[begin RAW DATA]

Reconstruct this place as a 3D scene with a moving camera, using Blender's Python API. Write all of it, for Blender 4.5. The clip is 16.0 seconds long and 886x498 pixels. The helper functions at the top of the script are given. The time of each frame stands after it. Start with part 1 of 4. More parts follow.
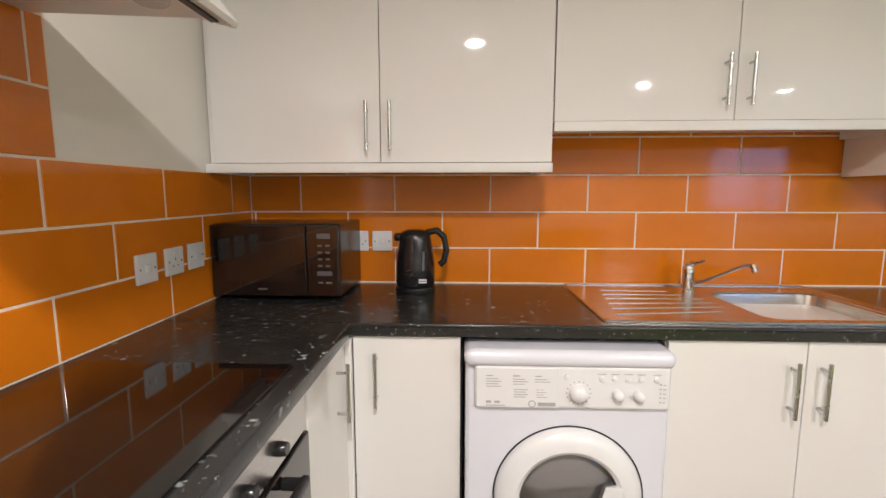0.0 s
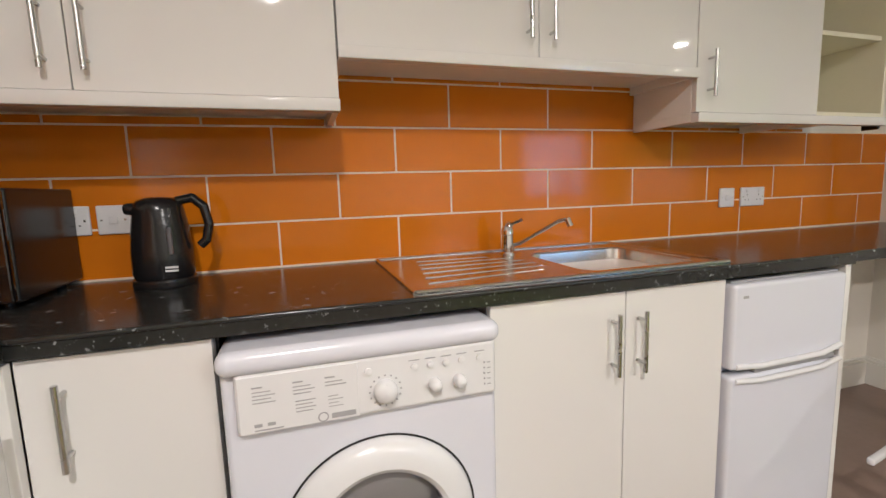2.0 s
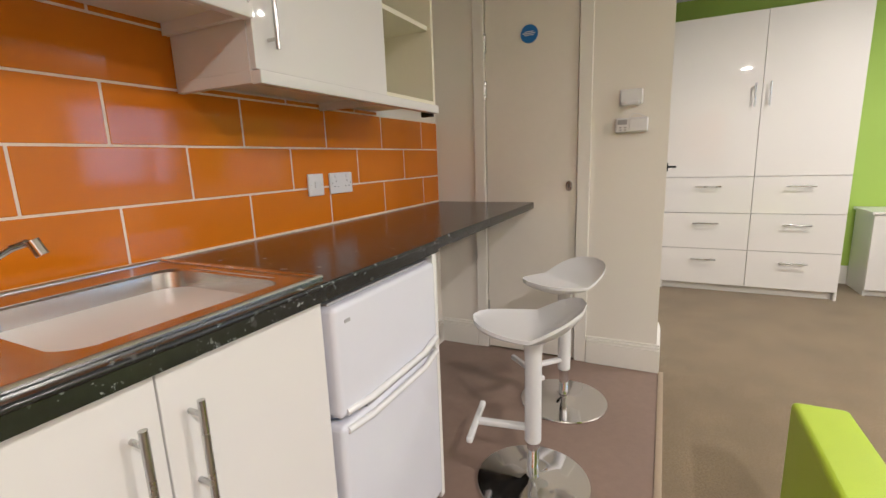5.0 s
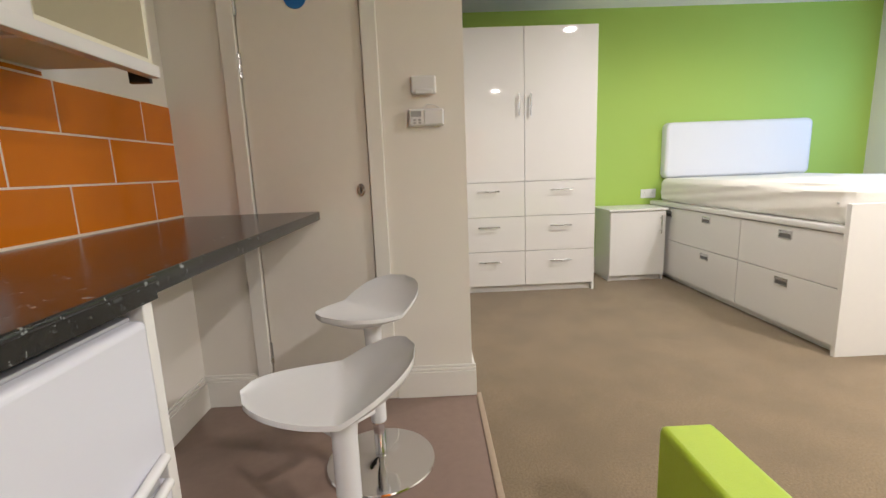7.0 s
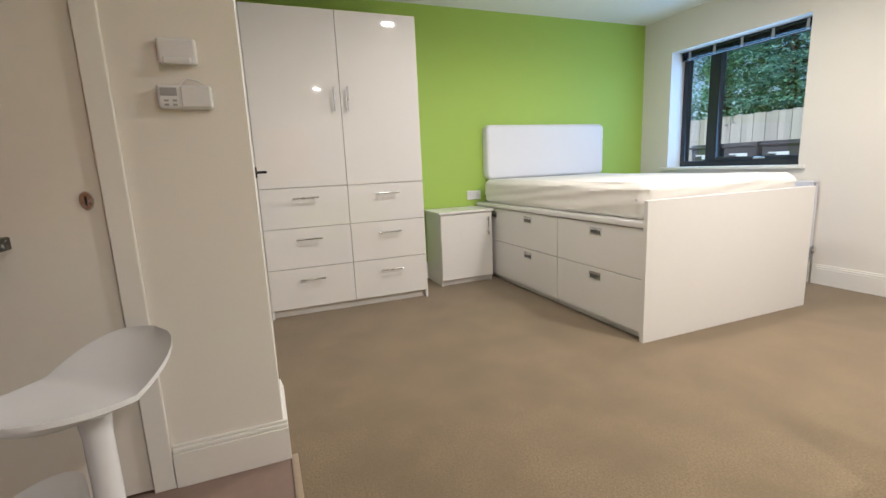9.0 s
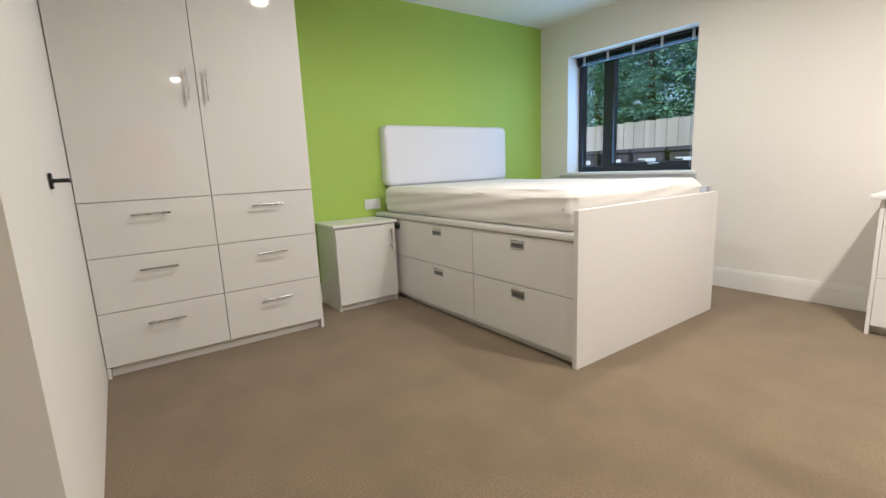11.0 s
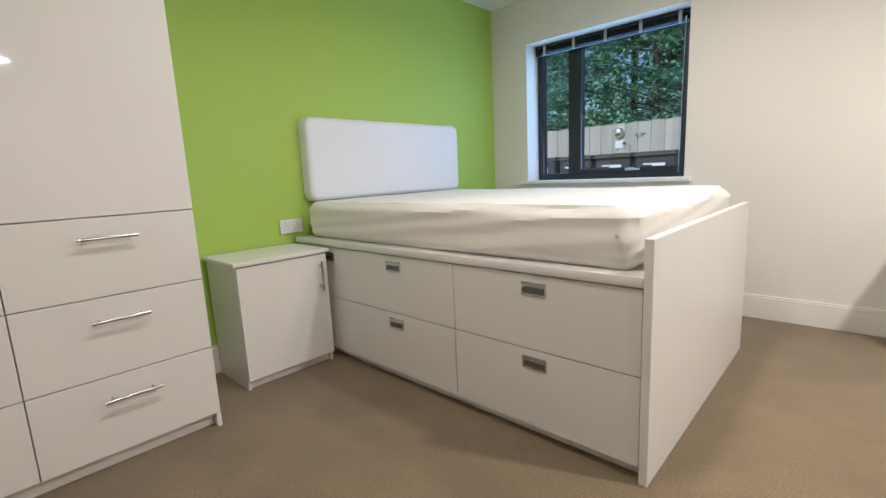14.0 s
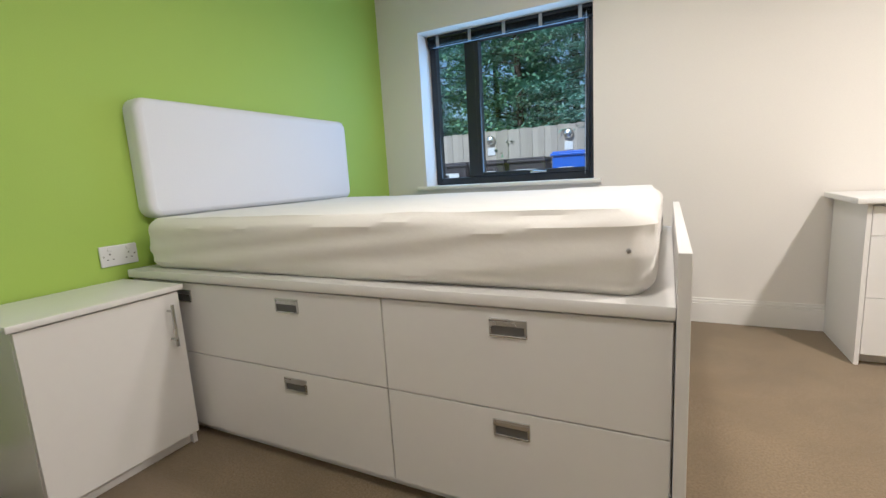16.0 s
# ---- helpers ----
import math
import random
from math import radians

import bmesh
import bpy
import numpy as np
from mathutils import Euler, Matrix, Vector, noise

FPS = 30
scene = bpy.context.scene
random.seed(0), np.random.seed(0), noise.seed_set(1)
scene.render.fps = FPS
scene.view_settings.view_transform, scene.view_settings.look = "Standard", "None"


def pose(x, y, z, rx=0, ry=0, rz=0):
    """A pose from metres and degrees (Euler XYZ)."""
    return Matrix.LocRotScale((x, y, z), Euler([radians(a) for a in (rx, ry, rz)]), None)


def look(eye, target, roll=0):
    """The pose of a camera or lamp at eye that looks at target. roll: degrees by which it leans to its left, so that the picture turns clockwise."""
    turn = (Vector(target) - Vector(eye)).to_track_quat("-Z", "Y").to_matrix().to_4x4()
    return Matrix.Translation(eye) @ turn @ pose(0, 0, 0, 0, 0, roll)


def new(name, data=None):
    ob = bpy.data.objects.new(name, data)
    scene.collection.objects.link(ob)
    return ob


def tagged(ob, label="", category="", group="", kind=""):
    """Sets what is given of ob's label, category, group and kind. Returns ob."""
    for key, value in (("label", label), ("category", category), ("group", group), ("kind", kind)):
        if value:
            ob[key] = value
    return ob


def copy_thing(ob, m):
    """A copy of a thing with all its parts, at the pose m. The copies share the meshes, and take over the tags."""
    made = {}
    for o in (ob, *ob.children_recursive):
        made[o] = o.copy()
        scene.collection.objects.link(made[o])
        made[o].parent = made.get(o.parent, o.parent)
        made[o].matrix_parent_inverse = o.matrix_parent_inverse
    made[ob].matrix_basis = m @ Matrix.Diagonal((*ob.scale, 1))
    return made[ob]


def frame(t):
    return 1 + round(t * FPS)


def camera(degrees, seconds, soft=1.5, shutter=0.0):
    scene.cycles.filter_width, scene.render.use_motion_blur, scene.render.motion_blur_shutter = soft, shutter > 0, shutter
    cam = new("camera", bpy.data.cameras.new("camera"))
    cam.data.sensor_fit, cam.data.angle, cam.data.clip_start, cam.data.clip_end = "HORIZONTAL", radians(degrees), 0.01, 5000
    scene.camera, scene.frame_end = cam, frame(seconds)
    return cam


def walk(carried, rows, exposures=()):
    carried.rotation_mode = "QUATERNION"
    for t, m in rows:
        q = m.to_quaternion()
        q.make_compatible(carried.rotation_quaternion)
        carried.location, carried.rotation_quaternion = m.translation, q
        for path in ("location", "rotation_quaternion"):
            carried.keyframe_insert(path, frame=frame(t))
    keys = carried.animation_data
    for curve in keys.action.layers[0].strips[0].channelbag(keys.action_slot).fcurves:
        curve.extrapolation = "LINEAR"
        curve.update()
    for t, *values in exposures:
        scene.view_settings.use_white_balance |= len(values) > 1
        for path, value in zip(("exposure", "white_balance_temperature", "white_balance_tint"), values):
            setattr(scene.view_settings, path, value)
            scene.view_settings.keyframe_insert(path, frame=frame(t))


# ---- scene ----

[end RAW DATA]

◆ TASK GOAL:
Write out the data precisely as given, excluding the pictures.

◆ EXERCISE ANSWER:
Reconstruct this place as a 3D scene with a moving camera, using Blender's Python API. Write all of it, for Blender 4.5. The clip is 16.0 seconds long and 886x498 pixels. The helper functions at the top of the script are given. The time of each frame stands after it. Start with part 1 of 4. More parts follow.
0.0 s
2.0 s
5.0 s
7.0 s
9.0 s
11.0 s
14.0 s
16.0 s
# ---- helpers ----
import math
import random
from math import radians

import bmesh
import bpy
import numpy as np
from mathutils import Euler, Matrix, Vector, noise

FPS = 30
scene = bpy.context.scene
random.seed(0), np.random.seed(0), noise.seed_set(1)
scene.render.fps = FPS
scene.view_settings.view_transform, scene.view_settings.look = "Standard", "None"


def pose(x, y, z, rx=0, ry=0, rz=0):
    """A pose from metres and degrees (Euler XYZ)."""
    return Matrix.LocRotScale((x, y, z), Euler([radians(a) for a in (rx, ry, rz)]), None)


def look(eye, target, roll=0):
    """The pose of a camera or lamp at eye that looks at target. roll: degrees by which it leans to its left, so that the picture turns clockwise."""
    turn = (Vector(target) - Vector(eye)).to_track_quat("-Z", "Y").to_matrix().to_4x4()
    return Matrix.Translation(eye) @ turn @ pose(0, 0, 0, 0, 0, roll)


def new(name, data=None):
    ob = bpy.data.objects.new(name, data)
    scene.collection.objects.link(ob)
    return ob


def tagged(ob, label="", category="", group="", kind=""):
    """Sets what is given of ob's label, category, group and kind. Returns ob."""
    for key, value in (("label", label), ("category", category), ("group", group), ("kind", kind)):
        if value:
            ob[key] = value
    return ob


def copy_thing(ob, m):
    """A copy of a thing with all its parts, at the pose m. The copies share the meshes, and take over the tags."""
    made = {}
    for o in (ob, *ob.children_recursive):
        made[o] = o.copy()
        scene.collection.objects.link(made[o])
        made[o].parent = made.get(o.parent, o.parent)
        made[o].matrix_parent_inverse = o.matrix_parent_inverse
    made[ob].matrix_basis = m @ Matrix.Diagonal((*ob.scale, 1))
    return made[ob]


def frame(t):
    return 1 + round(t * FPS)


def camera(degrees, seconds, soft=1.5, shutter=0.0):
    scene.cycles.filter_width, scene.render.use_motion_blur, scene.render.motion_blur_shutter = soft, shutter > 0, shutter
    cam = new("camera", bpy.data.cameras.new("camera"))
    cam.data.sensor_fit, cam.data.angle, cam.data.clip_start, cam.data.clip_end = "HORIZONTAL", radians(degrees), 0.01, 5000
    scene.camera, scene.frame_end = cam, frame(seconds)
    return cam


def walk(carried, rows, exposures=()):
    carried.rotation_mode = "QUATERNION"
    for t, m in rows:
        q = m.to_quaternion()
        q.make_compatible(carried.rotation_quaternion)
        carried.location, carried.rotation_quaternion = m.translation, q
        for path in ("location", "rotation_quaternion"):
            carried.keyframe_insert(path, frame=frame(t))
    keys = carried.animation_data
    for curve in keys.action.layers[0].strips[0].channelbag(keys.action_slot).fcurves:
        curve.extrapolation = "LINEAR"
        curve.update()
    for t, *values in exposures:
        scene.view_settings.use_white_balance |= len(values) > 1
        for path, value in zip(("exposure", "white_balance_temperature", "white_balance_tint"), values):
            setattr(scene.view_settings, path, value)
            scene.view_settings.keyframe_insert(path, frame=frame(t))


# ---- scene ----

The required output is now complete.